La culture de Legionella pneumophila est rendue possible par l’utilisation de boîtes de Petri spécifiques avec le milieu de culture BCYE ; mais cette culture, qui peut se faire à partir de prélèvements protégés ou non protégés, est longue et délicate. De plus, cette technique est peu sensible (de 40 à 60 %), bien que très spécifique (proche de 100 %).
La sérologie
La recherche des anticorps dans le sérum reste d’actualité pour le diagnostic des pneumopathies à bactéries atypiques ou apparentées que sont Mycoplasma pneumoniæ, Chlamydophila pneumoniæ, Legionella pneumophila, Chlamydophila psittaci ou Coxiella burnetii.
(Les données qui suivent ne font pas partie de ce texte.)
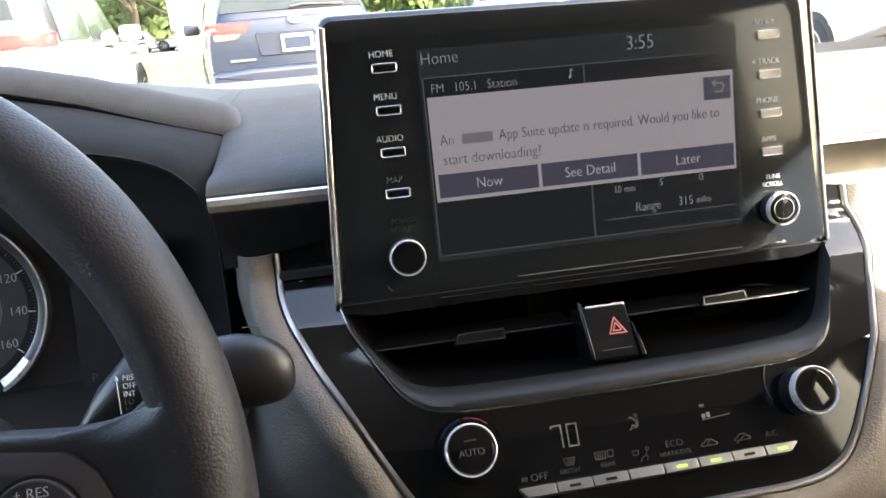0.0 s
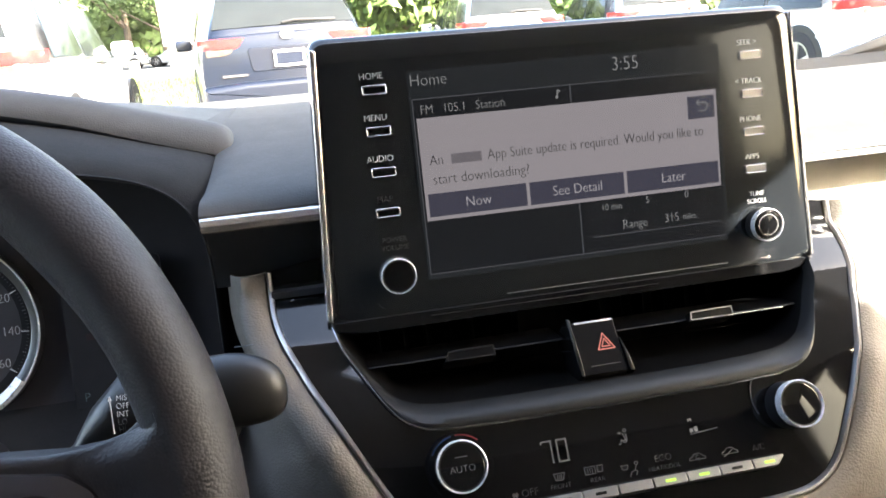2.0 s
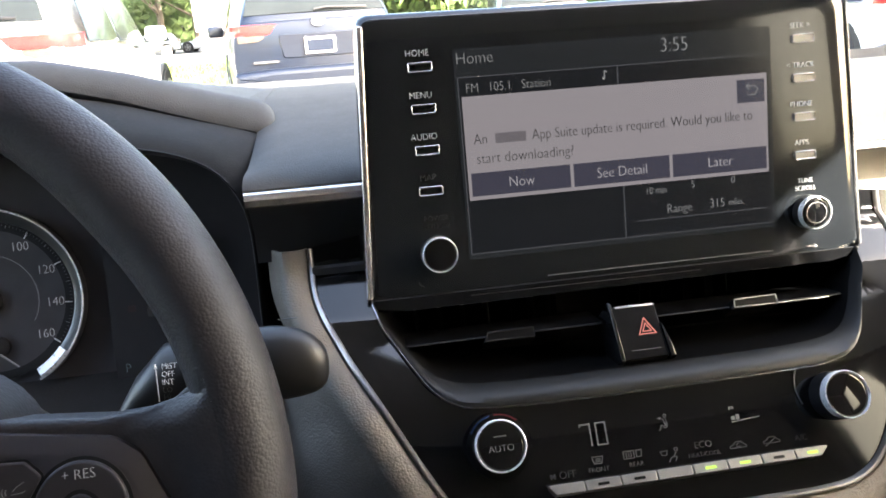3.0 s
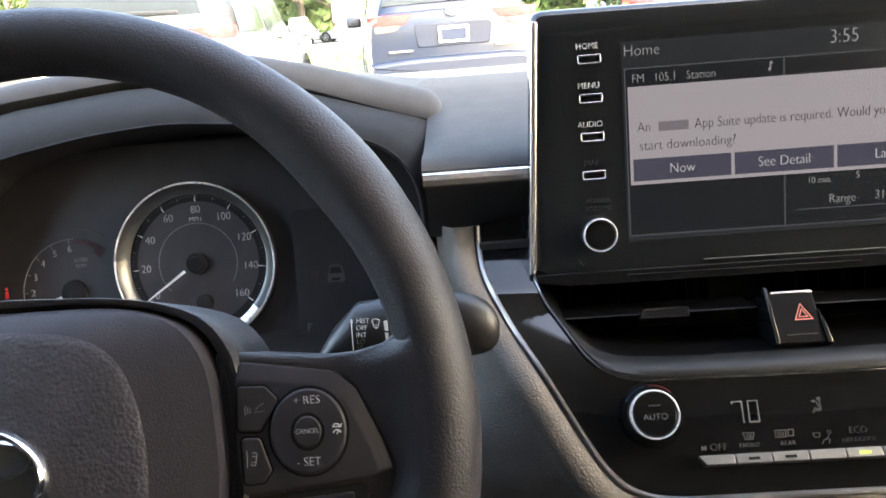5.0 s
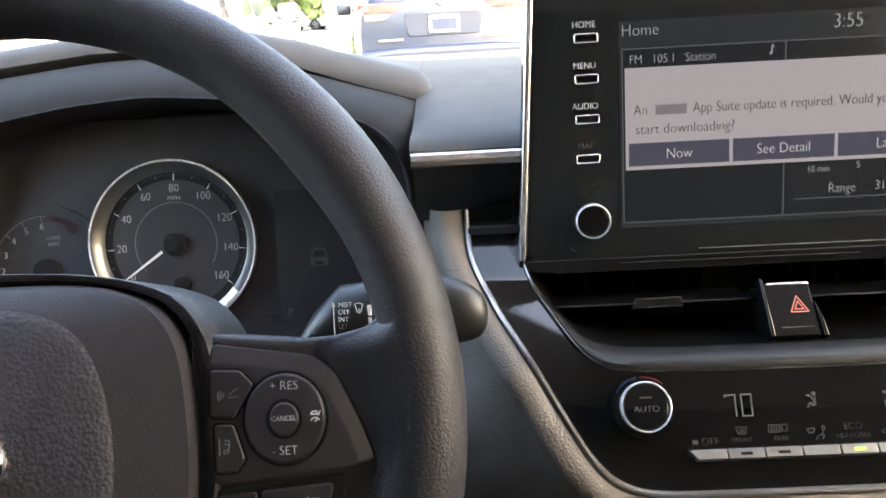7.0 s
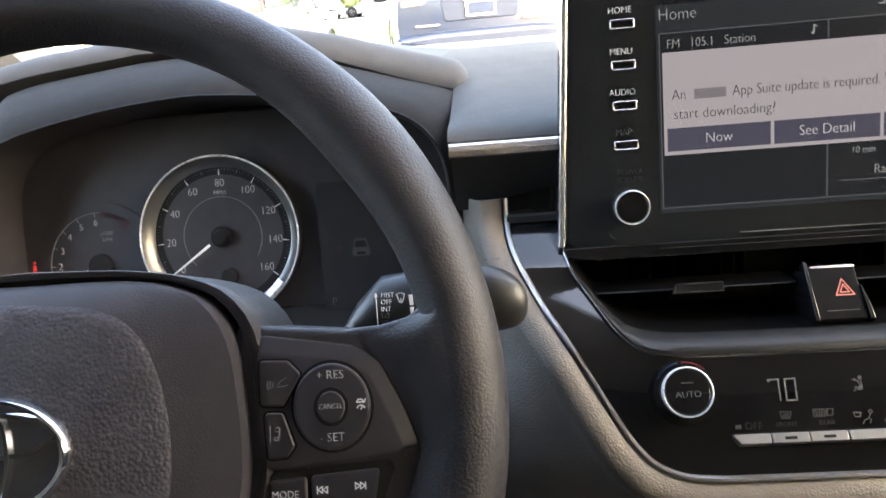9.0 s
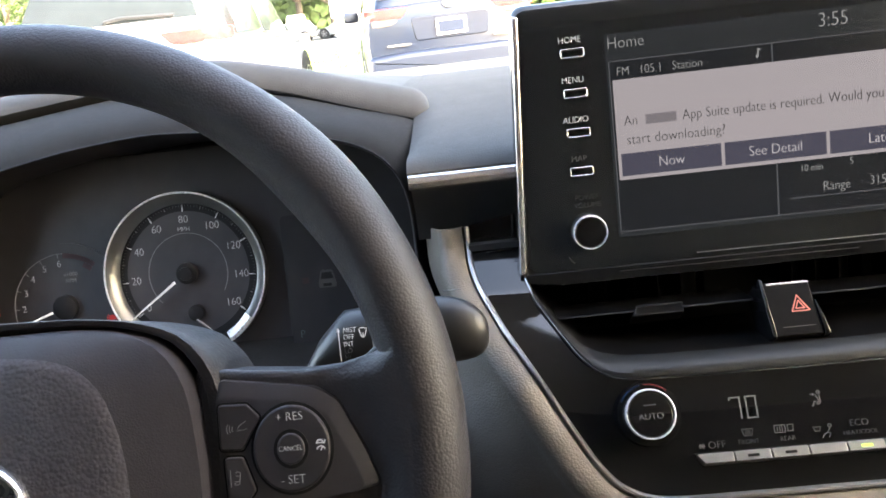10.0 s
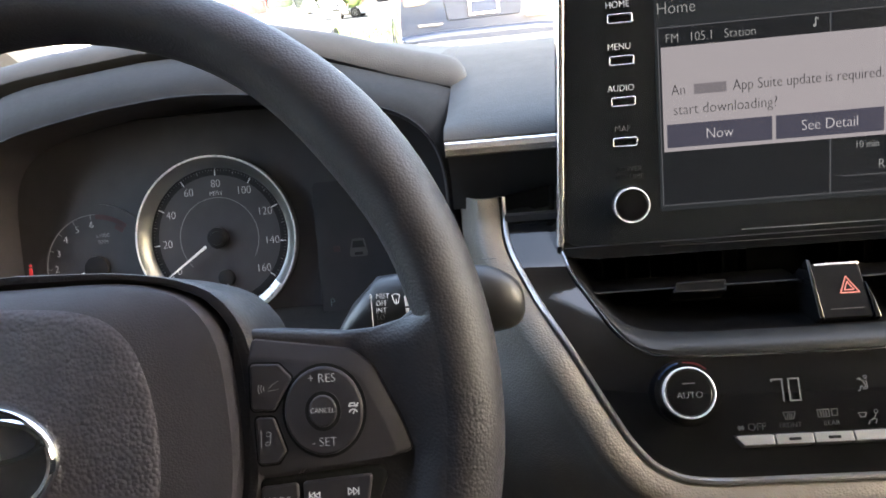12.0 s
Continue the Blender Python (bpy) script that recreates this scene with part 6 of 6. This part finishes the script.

Différentes techniques existent, offrant des performances acceptables, puisque la sensibilité varie de 65 à 75 % et la spécificité de 85 à 95 %, selon les bactéries ciblées et les méthodes utilisées. En dehors d’un titre d’anticorps d’emblée élevé qui signe une sérologie positive, il est important de contrôler les sérologies sur un deuxième prélèvement deux à trois semaines plus tard, ce qui permettra d’observer une éventuelle ascension des anticorps ; on admet qu’une multiplication par 4 du titre des anticorps est en faveur de l’infection. Mais, dès lors, cet outil diagnostique ne peut être que rétrospectif.
Les techniques en développement
Les outils modernes permettent de rechercher l’ADN des bactéries atypiques ou apparentées par des techniques de biologie moléculaire directement à partir des prélèvements pulmonaires, qu’il s’agisse de prélèvements protégés ou non protégés.
Certains laboratoires hospitaliers ont développé leur propre méthode (PCR « maison »), mais à l’heure actuelle, le marché étant en plein développement, plusieurs kits sont en cours de commercialisation ; ils reposent sur l’utilisation de méthodes très rapides, dites PCR en temps réel, permettant une réponse quelques heures après la réalisation du prélèvement... mais à un coût qui nécessitera une rationalisation de la prescription.
D’après une communication aux 44es Journées de formation médicale continue de la Faculté de médecine de Tours.